INPUT DATA —
+++++
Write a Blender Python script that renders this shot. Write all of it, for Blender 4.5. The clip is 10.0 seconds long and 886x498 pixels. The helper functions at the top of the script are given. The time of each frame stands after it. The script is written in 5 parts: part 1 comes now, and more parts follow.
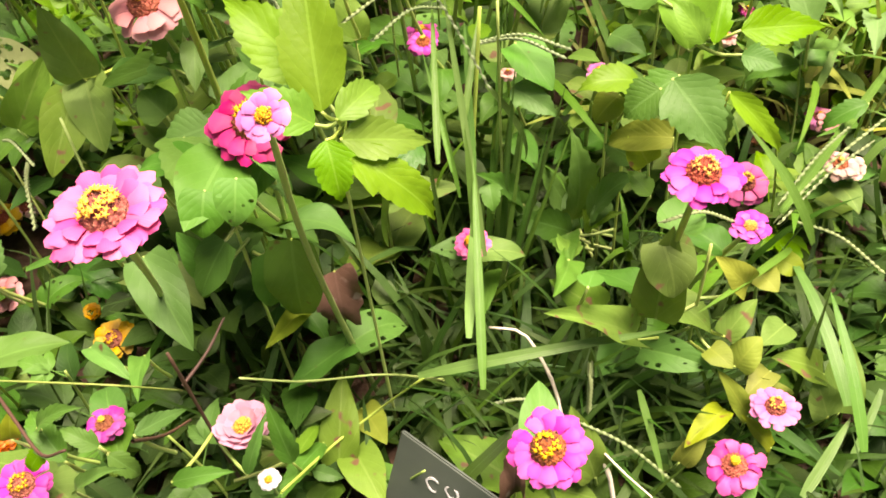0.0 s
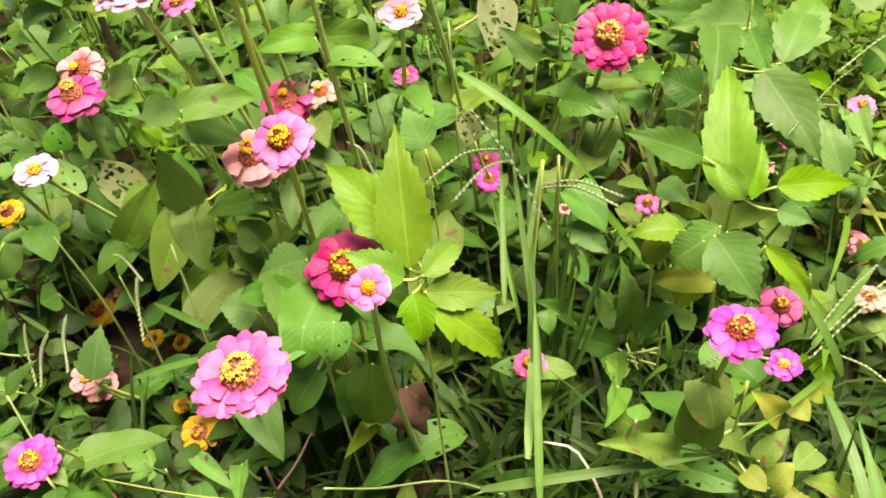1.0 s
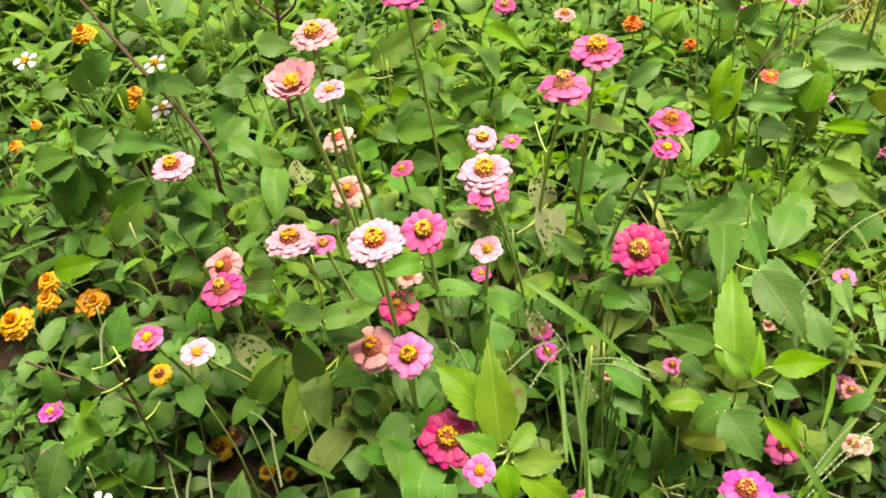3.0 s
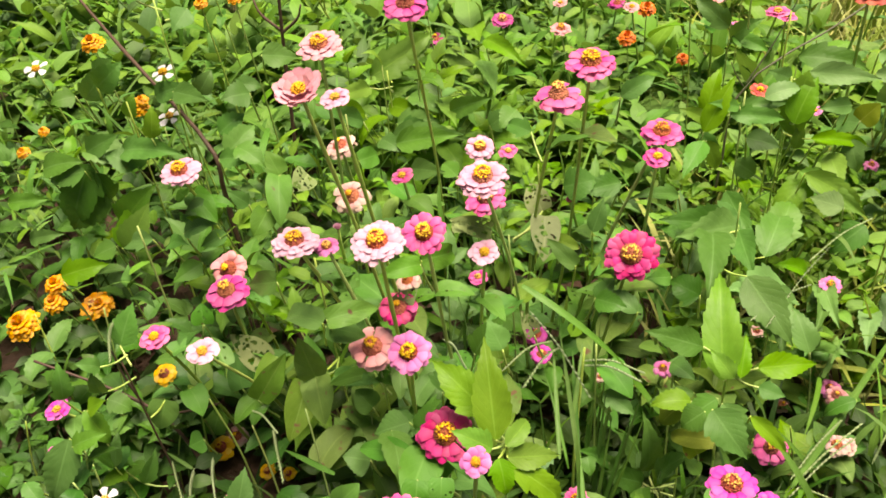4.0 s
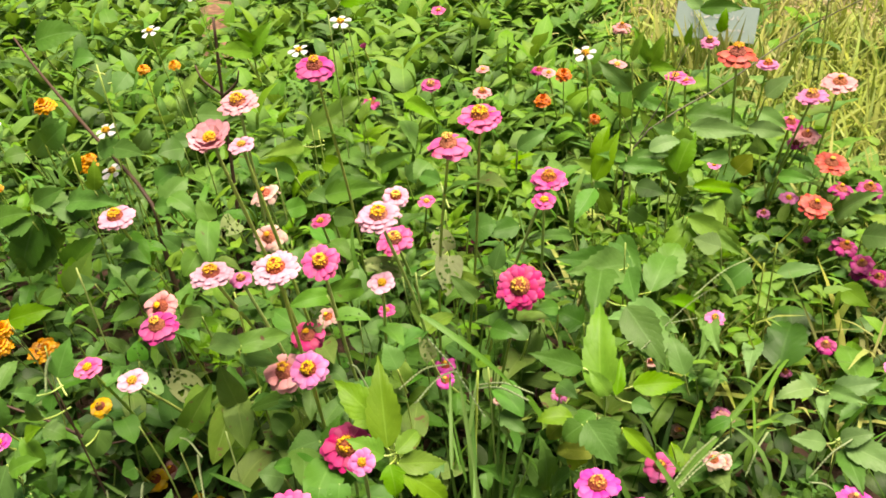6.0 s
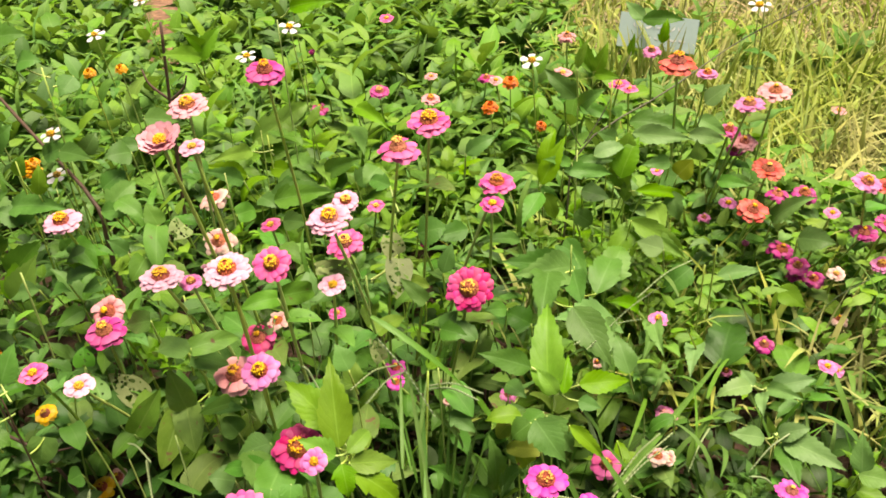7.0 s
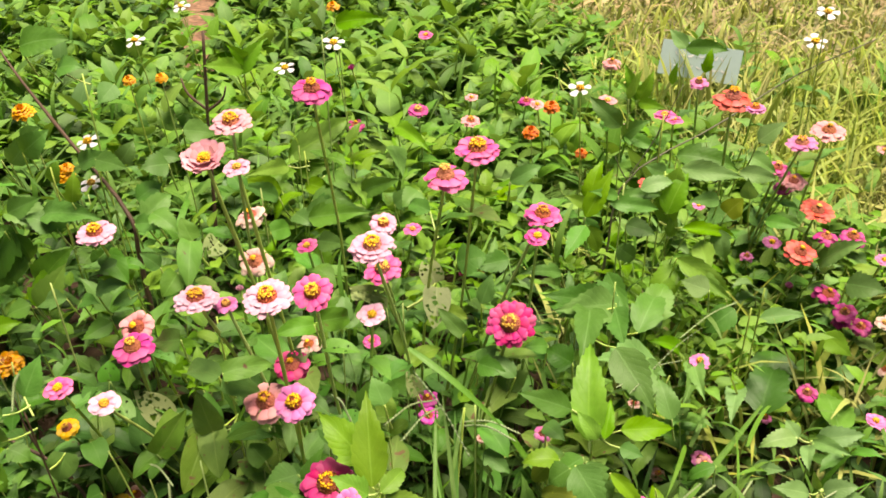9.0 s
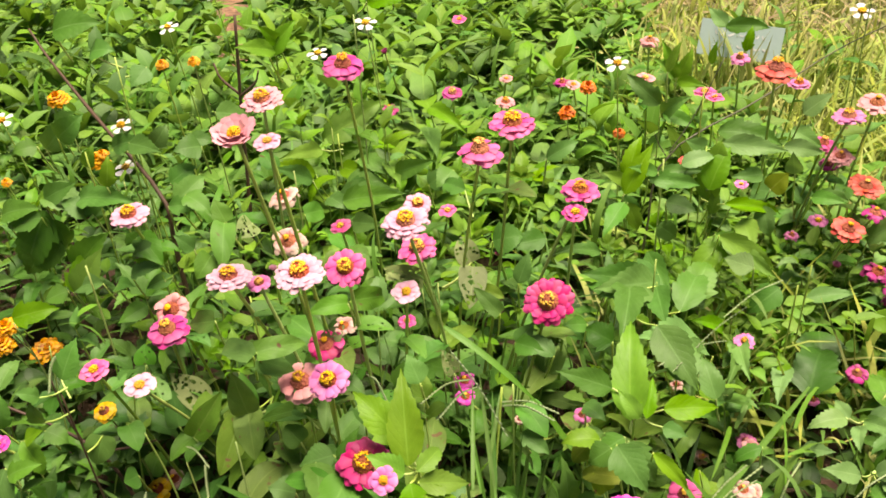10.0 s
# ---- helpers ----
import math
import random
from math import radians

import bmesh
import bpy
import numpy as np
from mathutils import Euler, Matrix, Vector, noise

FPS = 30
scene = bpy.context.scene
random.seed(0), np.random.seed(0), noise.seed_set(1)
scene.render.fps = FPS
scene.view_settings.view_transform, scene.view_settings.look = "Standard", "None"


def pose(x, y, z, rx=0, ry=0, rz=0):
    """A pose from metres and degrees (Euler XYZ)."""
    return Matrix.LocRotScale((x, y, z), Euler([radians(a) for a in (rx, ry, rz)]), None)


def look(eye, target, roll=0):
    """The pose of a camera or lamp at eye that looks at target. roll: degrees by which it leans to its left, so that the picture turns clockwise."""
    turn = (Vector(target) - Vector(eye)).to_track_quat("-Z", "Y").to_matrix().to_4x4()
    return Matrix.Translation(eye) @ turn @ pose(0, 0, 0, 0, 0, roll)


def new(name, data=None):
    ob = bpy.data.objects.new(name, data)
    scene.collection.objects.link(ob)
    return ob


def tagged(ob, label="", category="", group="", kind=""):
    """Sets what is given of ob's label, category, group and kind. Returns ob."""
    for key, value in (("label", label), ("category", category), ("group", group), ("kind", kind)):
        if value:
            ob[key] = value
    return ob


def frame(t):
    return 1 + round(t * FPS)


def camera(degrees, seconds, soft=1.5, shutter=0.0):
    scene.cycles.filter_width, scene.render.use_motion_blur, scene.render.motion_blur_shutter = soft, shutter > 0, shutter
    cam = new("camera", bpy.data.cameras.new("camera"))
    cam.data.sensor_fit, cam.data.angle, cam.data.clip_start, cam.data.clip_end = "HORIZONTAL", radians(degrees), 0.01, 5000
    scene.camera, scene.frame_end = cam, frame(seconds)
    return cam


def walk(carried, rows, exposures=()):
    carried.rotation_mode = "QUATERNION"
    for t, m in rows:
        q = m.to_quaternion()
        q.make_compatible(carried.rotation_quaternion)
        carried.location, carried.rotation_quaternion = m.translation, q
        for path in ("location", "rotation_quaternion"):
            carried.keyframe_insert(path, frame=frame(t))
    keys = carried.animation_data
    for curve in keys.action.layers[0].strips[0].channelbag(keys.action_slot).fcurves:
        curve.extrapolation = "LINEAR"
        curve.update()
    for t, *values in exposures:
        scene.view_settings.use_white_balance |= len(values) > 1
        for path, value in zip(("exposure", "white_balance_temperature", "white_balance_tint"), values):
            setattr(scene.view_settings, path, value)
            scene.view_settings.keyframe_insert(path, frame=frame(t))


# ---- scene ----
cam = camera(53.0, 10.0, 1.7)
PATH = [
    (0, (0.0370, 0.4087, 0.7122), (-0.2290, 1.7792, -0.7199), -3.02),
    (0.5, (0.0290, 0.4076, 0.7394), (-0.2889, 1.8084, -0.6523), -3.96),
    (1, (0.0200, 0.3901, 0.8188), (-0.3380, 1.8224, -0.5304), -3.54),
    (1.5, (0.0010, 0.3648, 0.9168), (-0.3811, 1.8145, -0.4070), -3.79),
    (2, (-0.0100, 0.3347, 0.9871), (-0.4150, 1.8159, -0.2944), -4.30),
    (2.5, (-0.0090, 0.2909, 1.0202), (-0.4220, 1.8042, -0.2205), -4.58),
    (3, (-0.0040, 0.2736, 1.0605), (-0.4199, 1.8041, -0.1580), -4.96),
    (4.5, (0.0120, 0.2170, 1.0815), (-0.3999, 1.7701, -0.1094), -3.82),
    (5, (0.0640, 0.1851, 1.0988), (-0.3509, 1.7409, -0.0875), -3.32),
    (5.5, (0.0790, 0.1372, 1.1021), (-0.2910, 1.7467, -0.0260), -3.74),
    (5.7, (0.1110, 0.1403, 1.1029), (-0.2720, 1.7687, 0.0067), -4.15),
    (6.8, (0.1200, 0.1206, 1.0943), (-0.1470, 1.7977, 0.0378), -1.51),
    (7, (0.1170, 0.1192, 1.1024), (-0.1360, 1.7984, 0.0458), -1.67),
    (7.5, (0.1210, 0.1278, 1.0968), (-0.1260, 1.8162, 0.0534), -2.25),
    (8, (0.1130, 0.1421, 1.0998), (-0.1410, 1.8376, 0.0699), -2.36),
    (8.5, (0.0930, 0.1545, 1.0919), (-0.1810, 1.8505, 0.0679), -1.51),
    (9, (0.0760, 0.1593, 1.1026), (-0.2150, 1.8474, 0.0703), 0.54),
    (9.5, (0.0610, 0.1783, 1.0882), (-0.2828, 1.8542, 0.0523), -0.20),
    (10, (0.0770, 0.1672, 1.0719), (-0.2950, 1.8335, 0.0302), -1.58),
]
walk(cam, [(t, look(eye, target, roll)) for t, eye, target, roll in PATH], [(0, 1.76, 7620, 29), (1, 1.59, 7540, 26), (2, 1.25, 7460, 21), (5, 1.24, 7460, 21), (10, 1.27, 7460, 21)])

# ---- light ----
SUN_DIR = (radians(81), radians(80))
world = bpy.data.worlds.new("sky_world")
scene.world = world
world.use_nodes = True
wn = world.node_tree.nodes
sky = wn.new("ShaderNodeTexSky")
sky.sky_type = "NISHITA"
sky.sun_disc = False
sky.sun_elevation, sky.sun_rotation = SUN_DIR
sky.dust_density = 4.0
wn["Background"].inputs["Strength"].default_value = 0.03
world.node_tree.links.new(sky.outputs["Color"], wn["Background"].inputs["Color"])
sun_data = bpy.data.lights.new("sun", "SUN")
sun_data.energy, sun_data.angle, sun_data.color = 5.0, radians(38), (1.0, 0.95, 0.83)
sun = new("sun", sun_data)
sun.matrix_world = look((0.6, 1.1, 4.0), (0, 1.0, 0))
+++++
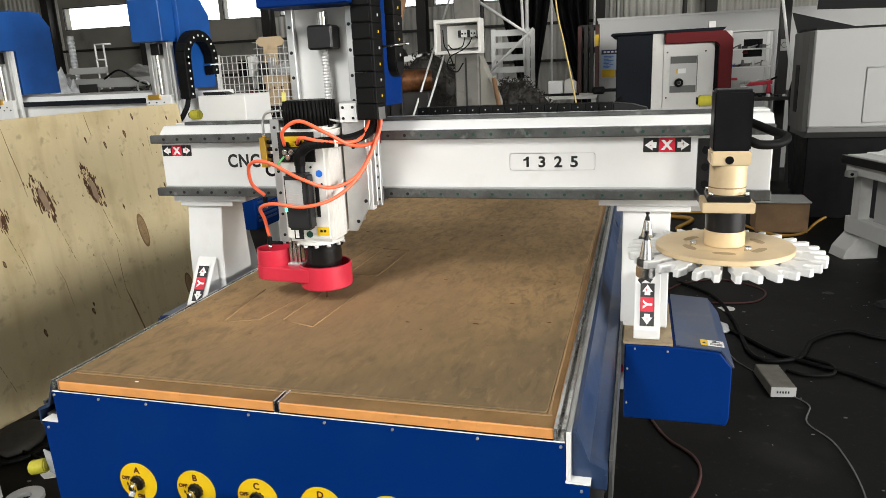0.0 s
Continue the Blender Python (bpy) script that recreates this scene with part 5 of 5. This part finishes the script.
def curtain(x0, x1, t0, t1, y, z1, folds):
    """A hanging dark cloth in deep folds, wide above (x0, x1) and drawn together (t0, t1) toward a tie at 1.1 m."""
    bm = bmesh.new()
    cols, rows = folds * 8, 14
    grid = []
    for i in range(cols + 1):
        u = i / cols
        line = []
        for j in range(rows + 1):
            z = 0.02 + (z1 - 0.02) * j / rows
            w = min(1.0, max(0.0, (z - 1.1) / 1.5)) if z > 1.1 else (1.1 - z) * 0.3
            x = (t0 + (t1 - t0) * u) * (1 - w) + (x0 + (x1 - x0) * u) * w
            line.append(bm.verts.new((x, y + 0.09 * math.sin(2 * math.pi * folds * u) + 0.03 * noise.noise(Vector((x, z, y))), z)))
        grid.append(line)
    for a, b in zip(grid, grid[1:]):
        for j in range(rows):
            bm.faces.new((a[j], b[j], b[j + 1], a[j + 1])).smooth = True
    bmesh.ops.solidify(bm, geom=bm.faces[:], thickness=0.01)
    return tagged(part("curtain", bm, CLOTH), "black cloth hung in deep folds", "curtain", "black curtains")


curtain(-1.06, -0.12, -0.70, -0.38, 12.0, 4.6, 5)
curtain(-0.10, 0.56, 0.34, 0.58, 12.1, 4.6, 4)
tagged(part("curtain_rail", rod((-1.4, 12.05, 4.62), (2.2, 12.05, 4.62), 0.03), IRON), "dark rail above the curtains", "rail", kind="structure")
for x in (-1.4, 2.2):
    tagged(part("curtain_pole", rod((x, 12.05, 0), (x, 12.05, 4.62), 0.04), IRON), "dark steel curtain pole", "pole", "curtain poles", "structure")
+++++
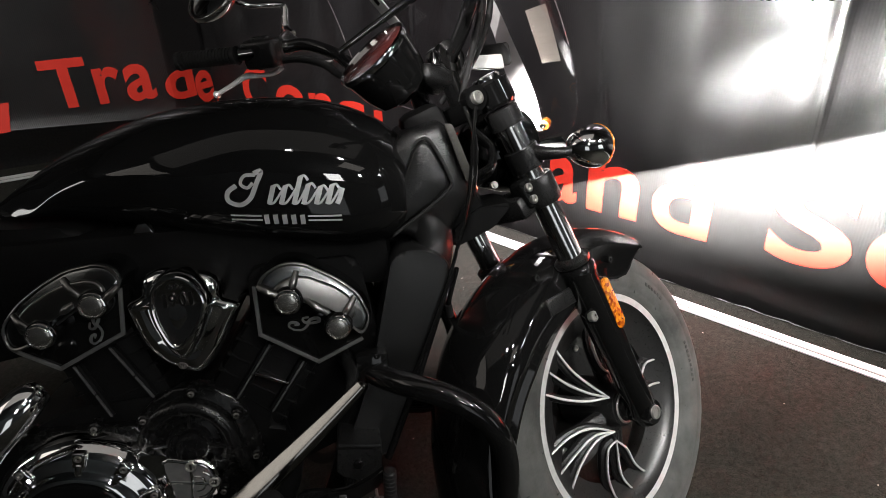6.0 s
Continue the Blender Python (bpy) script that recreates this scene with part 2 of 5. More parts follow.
+++++
WRITTEN INSTRUCTION — Reproduce word for word the material above, beginning with the line that contains "for t, *values" and ending with the line that contains "scene.view_settings.keyframe_insert(path, frame=frame(t))".

SOLVED PROBLEM —
    for t, *values in exposures:
        scene.view_settings.use_white_balance |= len(values) > 1
        for path, value in zip(("exposure", "white_balance_temperature", "white_balance_tint"), values):
            setattr(scene.view_settings, path, value)
            scene.view_settings.keyframe_insert(path, frame=frame(t))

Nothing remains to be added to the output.